I noticed in the comments over at Kim’s:
At the same time as HB89 was introduced in the House, the NRA bill – SB43 – was introduced in the Senate. This bill would allow employees to keep a gun locked in their vehicle in company parking lots while they were at work. GCO not only did not oppose this bill, but offered support for it as well.
While HB89 made its way through the House and was passed by a fairly large margin, SB43 brought about very focused opposition from two very large and well funded lobbying groups – the Georgia Chamber of Commerce and the insurance industry. Business and insurance companies feared the lawsuits that might result from a shooting and specifically and massively focused on defeating this bill. They succeeded and SB43 was voted down in the Senate.
At this point, HB89 was in committee in the Senate and it looked very favorable for passage by the Senate as well. The NRA then focused their lobbying efforts on amending the GCO bill – HB89 – by adding the wording of SB43 to it GCO politely and strongly urged the NRA to leave the bill alone so it could pass and was completely ignored.
So HB89 was not really the NRA’s bill, they hijacked it (yes, I used that term deliberately). And once they added SB43’s wording to it, it was also doomed to fail. The amended bill never left the committee, which is why it was already on the docket at the beginning of this year’s session, picking up where it left off last year.
Read the whole thing. This is an unfortunate circumstance, for certain. Georgia activists aren’t the first state level group to get pooped on when NRA decides it has different priorities. Sometimes NRA is going to sacrifice a state or local issue for the sake of it’s national agenda. It sucks, but I don’t know how to change that. NRA can’t always put its priorities on hold to accommodate everything a state or local group wants to accomplish. That was a case where it was either going to be NRA who had egg on their face or GCO. I don’t blame GCO’s feathers for being ruffled over this, but it’s not irreparable damage.

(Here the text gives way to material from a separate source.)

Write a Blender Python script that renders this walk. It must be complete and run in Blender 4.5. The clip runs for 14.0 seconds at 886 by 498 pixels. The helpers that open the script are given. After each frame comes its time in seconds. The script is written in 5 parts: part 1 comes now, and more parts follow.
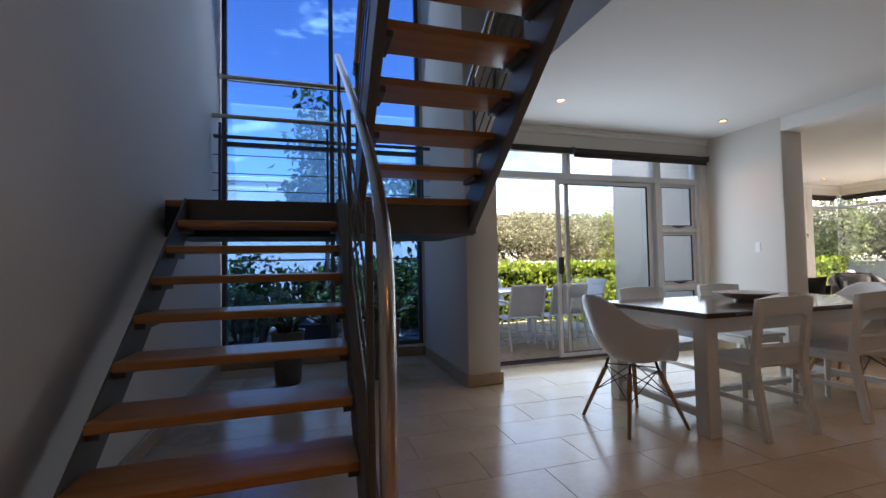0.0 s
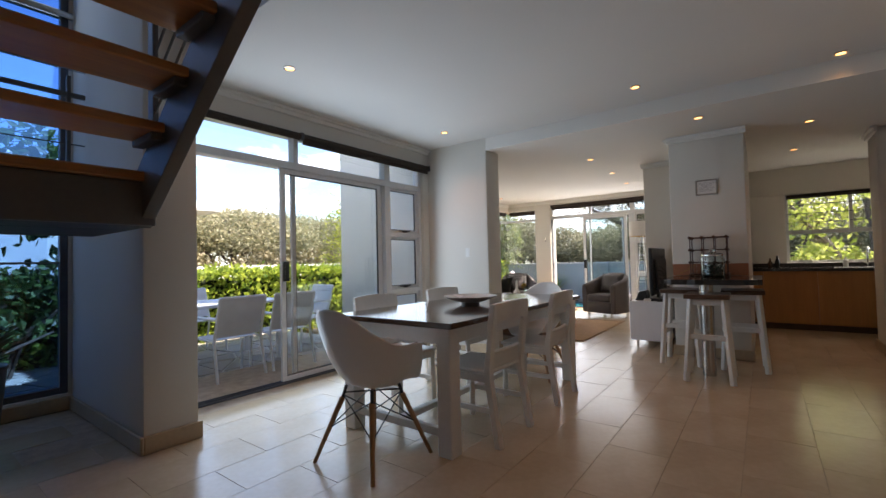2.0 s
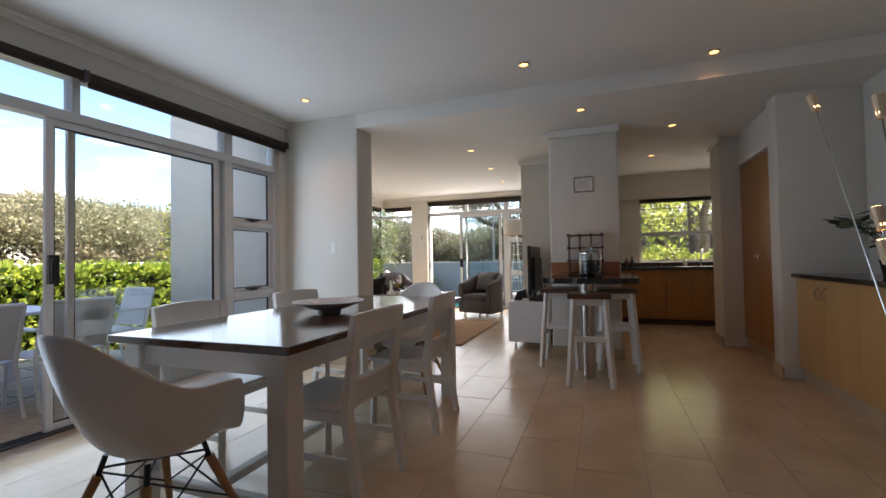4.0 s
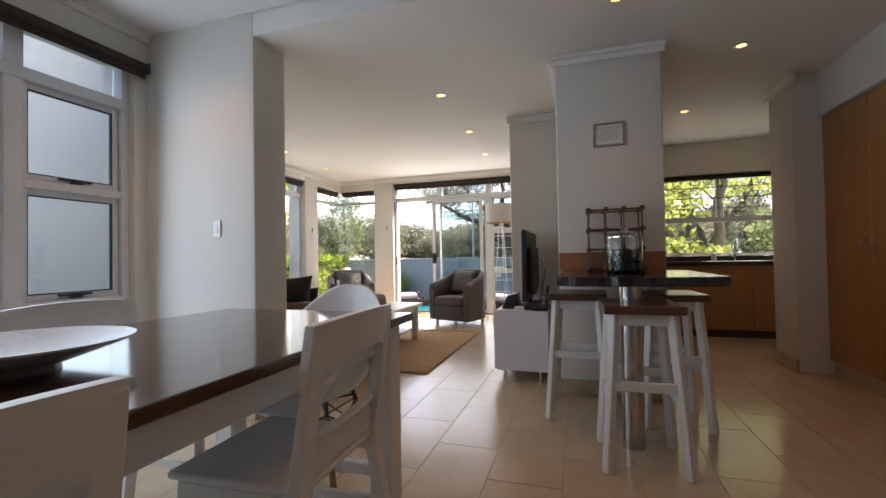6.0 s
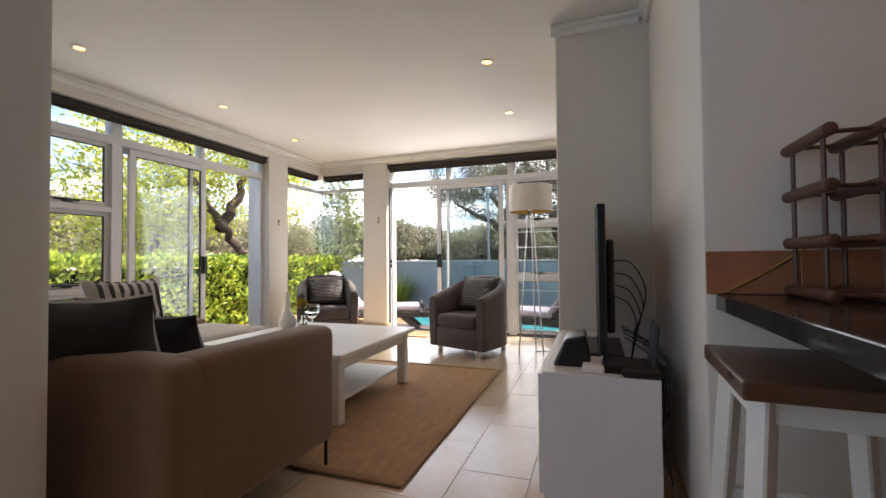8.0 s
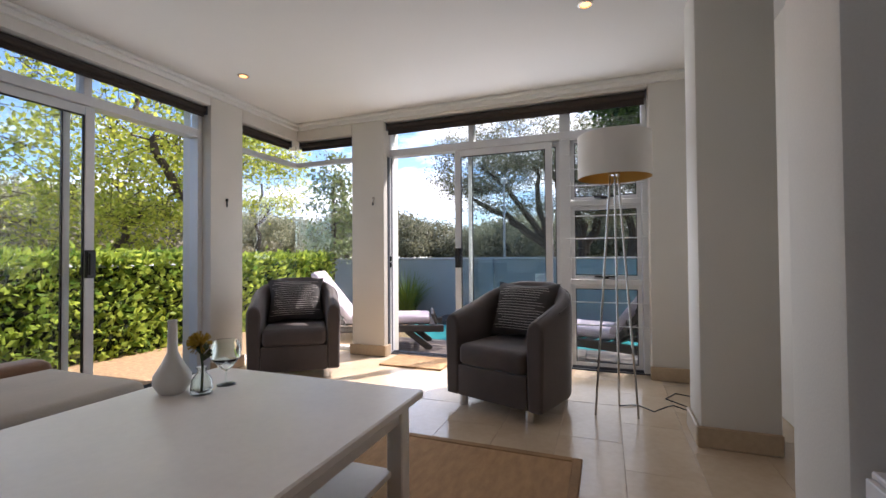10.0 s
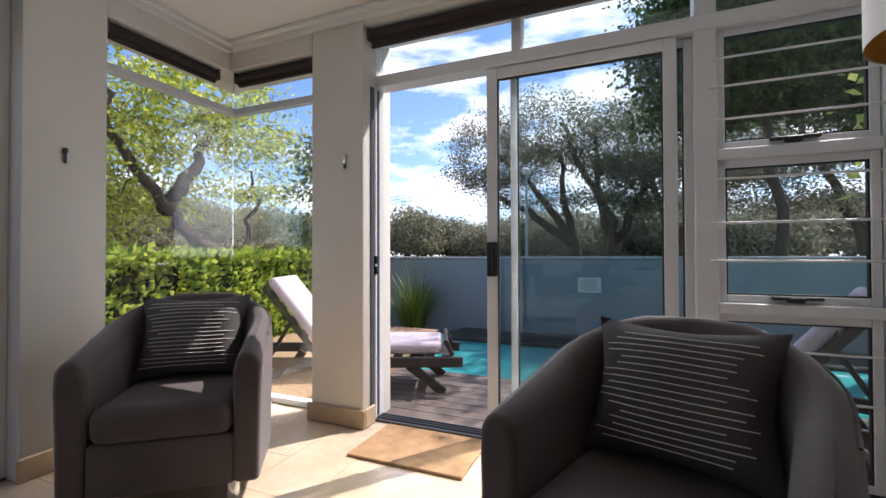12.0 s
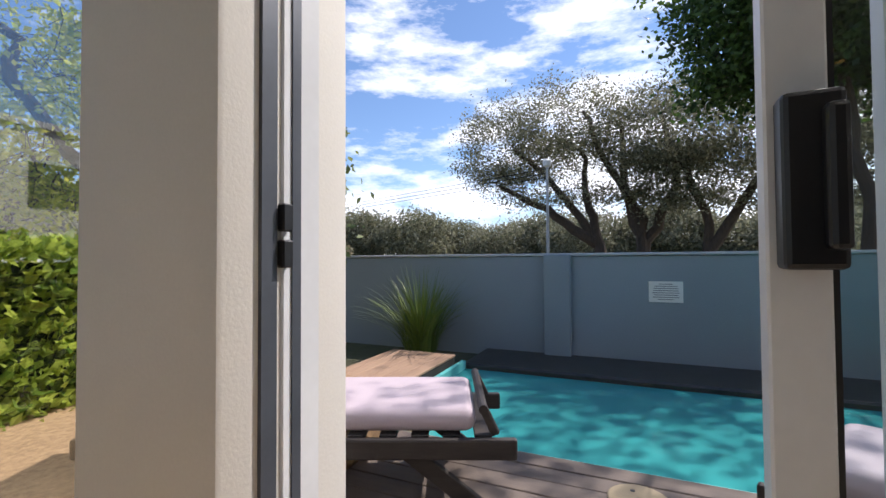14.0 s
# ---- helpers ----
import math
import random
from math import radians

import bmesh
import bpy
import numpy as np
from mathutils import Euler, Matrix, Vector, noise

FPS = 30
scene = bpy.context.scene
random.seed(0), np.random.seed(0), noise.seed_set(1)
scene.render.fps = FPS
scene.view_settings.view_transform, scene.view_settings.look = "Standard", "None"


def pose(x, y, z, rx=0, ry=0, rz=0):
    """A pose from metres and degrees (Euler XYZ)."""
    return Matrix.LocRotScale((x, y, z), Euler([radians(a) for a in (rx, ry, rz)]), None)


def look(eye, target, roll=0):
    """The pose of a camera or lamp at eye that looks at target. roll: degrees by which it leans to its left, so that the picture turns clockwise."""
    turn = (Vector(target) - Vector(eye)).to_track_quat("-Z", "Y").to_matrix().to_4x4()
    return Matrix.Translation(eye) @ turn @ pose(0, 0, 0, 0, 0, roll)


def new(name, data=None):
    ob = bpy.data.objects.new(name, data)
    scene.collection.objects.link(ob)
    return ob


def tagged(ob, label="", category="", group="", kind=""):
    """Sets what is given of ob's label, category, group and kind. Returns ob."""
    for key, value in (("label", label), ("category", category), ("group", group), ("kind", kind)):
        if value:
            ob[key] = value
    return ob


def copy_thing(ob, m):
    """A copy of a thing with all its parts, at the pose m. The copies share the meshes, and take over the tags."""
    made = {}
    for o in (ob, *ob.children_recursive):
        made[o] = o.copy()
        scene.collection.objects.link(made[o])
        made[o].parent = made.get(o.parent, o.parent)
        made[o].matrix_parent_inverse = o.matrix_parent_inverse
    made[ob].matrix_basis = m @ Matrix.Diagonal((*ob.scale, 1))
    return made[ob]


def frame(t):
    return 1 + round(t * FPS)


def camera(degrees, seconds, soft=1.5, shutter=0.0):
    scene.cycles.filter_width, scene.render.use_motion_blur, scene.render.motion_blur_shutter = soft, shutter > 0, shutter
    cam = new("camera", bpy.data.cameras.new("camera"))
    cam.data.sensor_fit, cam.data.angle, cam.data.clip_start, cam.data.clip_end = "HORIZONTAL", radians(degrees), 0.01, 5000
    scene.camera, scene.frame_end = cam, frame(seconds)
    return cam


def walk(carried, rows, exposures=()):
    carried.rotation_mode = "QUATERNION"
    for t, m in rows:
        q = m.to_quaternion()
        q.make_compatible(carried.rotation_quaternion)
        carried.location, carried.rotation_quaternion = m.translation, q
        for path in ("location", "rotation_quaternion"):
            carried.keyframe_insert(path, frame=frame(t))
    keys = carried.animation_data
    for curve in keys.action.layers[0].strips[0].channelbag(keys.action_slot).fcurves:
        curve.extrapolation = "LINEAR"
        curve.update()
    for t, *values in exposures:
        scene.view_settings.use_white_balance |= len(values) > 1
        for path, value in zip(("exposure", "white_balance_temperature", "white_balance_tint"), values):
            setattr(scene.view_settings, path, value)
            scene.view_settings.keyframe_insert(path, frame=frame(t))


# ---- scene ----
cam = camera(91.93, 14.0)
PATH = [
    (0.0, 0.392, -0.284, 1.105, -16.95, 2.05, 1.11),
    (0.5, 0.464, -0.062, 1.107, -28.42, 2.10, 1.33),
    (1.0, 0.565, 0.134, 1.096, -37.87, 2.02, 1.49),
    (1.5, 0.651, 0.274, 1.125, -46.08, 1.79, 1.41),
    (2.0, 0.736, 0.341, 1.121, -53.13, 1.71, 1.38),
    (2.5, 0.853, 0.399, 1.112, -59.17, 1.63, 1.26),
    (3.0, 0.985, 0.485, 1.096, -63.23, 1.60, 1.04),
    (3.5, 1.140, 0.565, 1.097, -67.19, 1.54, 0.93),
    (6.0, 2.994, 1.041, 1.016, -72.29, 1.07, 1.01),
    (6.5, 3.447, 1.132, 1.011, -72.87, 1.00, 0.87),
    (7.0, 3.874, 1.244, 1.015, -73.16, 1.07, 0.87),
    (7.5, 4.311, 1.366, 1.010, -72.06, 1.25, 0.80),
    (8.0, 4.761, 1.503, 1.013, -70.34, 1.38, 0.51),
    (10.5, 6.803, 2.381, 1.009, -68.93, 1.01, 0.40),
    (11.0, 7.242, 2.543, 1.007, -68.46, 0.98, 0.39),
    (11.5, 7.679, 2.700, 1.004, -67.71, 0.80, 0.26),
    (12.0, 8.097, 2.902, 1.021, -67.21, 0.76, 0.15),
    (12.5, 8.522, 3.133, 1.031, -66.09, 0.82, 0.04),
    (13.0, 8.957, 3.387, 1.015, -65.17, 0.95, -0.06),
    (13.5, 9.369, 3.592, 0.963, -64.86, 1.30, 0.15),
    (14.0, 9.793, 3.740, 0.913, -66.13, 1.43, 0.35),
]
walk(cam, [(t, pose(x, y, z, 90 + pitch, roll, yaw)) for t, x, y, z, yaw, pitch, roll in PATH],
     exposures=[(0.0, 1.82, 7050, 19), (3.0, 1.66, 7050, 18), (6.0, 1.8, 7000, 18), (8.0, 1.72, 6950, 19), (10.5, 0.86, 6250, 20), (12.5, 0.55, 6250, 19), (14.0, 0.3, 6350, 16)])


def daylight(name, at, target, w, h, watts, color=(0.86, 0.93, 1.0)):
    """The sky's light that falls in through one opening."""
    d = bpy.data.lights.new(name, "AREA")
    d.shape, d.size, d.size_y, d.energy, d.color = "RECTANGLE", w, h, watts, color
    new(name, d).matrix_world = look(at, target)


daylight("daylight_terrace", (3.6, 3.87, 1.2), (3.6, 0.0, 1.1), 2.9, 2.2, 13, (0.58, 0.79, 1.0))
daylight("daylight_stairs", (0.58, 4.86, 3.2), (0.58, 0.0, 1.4), 2.1, 2.8, 3.6, (0.60, 0.80, 1.0))
daylight("daylight_pool", (10.2, 3.1, 1.2), (5.0, 3.1, 1.0), 2.3, 2.2, 10, (0.86, 0.94, 1.0))
daylight("daylight_garden", (7.9, 5.38, 1.2), (7.9, 1.0, 1.0), 2.4, 2.1, 5, (0.88, 0.97, 1.0))
daylight("daylight_kitchen", (9.42, -0.7, 1.5), (5.0, -0.7, 0.8), 1.4, 1.0, 0.6, (1.0, 1.0, 0.85))
# The two at x 0.70 are unseen, added to brighten the stair wall.
DOWNLIGHTS = [(2.64, 3.19, 2.63), (4.73, 3.27, 2.63), (4.78, 1.20, 2.63), (2.64, 1.20, 2.63), (5.12, -0.18, 2.63), (5.60, 0.81, 2.48), (6.50, -0.08, 2.48),
              (7.95, -0.02, 2.48), (0.70, -0.90, 2.63), (0.70, -2.90, 2.63), (6.65, 2.20, 2.48), (7.84, 2.24, 2.48), (9.00, 2.30, 2.48), (6.65, 4.80, 2.48), (7.85, 4.80, 2.48), (9.02, 4.92, 2.48)]
for dl_x, dl_y, dl_z in DOWNLIGHTS:
    dl_d = bpy.data.lights.new("downlight_beam", "SPOT")
    dl_d.energy, dl_d.spot_size, dl_d.spot_blend, dl_d.color, dl_d.shadow_soft_size = (10.0 if dl_x < 2 else 1.7 if dl_y < 1.0 else 0.6 if dl_x > 8.5 else 1.8 if dl_x > 6 else 3.2), radians(115), 0.8, (1.0, 0.44, 0.13), 0.03
    new("downlight_beam", dl_d).matrix_world = look((dl_x, dl_y, dl_z - 0.012), (dl_x, dl_y, 0))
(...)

I still stand by my analysis that the “private property” clause in HB 915 jeopardizes HB 89. I had made the assertion that this seemed deliberate. That would not appear to be the case, according to GCO and the legislation’s sponsor. NRA is going to be particularly sensitive to clauses that could be grounds for a court challenge to their parking lot bill, which is practically a guarantee if it passes.